Be as it may, it should be noted and strongly emphasized that other job occupations experience roughly the same amount if not more detrimental health effects. This proves that a worker who sits in his cubicle from 9-5, or an elementary school teacher who works with toddlers may also place themselves at risk for unwanted health consequences whether they be physical, mental, emotional, or a combination of sorts. For instance, a healthy and youthful individual who lands a prestige corporate job might endure painstaking sexual harassment from chairpersons above them (emotional harm), or carpal tunnel which may require corrective surgery (physical detriment), or even experience hallucinations or delusions due in part to the heavy workload, long hours, and insufficient sleep (mental well-being compromised).
As we know now, prostitution is regarded as the first official profession known to the human race. Dating back to ancient times, prostitution served as a female’s instinctive/shrewd source of income or other gain, while the male counterpart relied on mere biological strength. In simpler terms, men had no choice but to be hunters and do the hard/dirty work, while women used their anatomical leverage against men and sought the easier tasks such as gathering. Undeniably, prostitution serves a vital function in society in and in the financial realm; one might even say it has played a part in holding a socioeconomic infrastructure together throughout history and in modern times. The question lies behind why prostitution is deemed immoral and labeled illegal in most parts of the world and in the U.S. When it boils down to a solid answer, taxes and involvement of the IRS, as well as legislative and executive branch efforts are the reason why prostitution is kept illegal—to protect a delicate economic framework.

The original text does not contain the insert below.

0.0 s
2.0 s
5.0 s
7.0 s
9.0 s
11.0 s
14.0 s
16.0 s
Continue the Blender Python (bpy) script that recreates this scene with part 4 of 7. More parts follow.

Disrupting such framework would imply the need for hundreds if not thousands of hours, dollars, and energy spent on policy and lawmaking, as well as the executive vigilance to carry out such laws, and not to mention the need for special health care services being routinely provided to sex workers to protect their safety as in any other occupation. In sum, the prostitution industry touches base with social, economic, and physical facets which coincidently tend to overlap when being viewed through a functionalist perspective.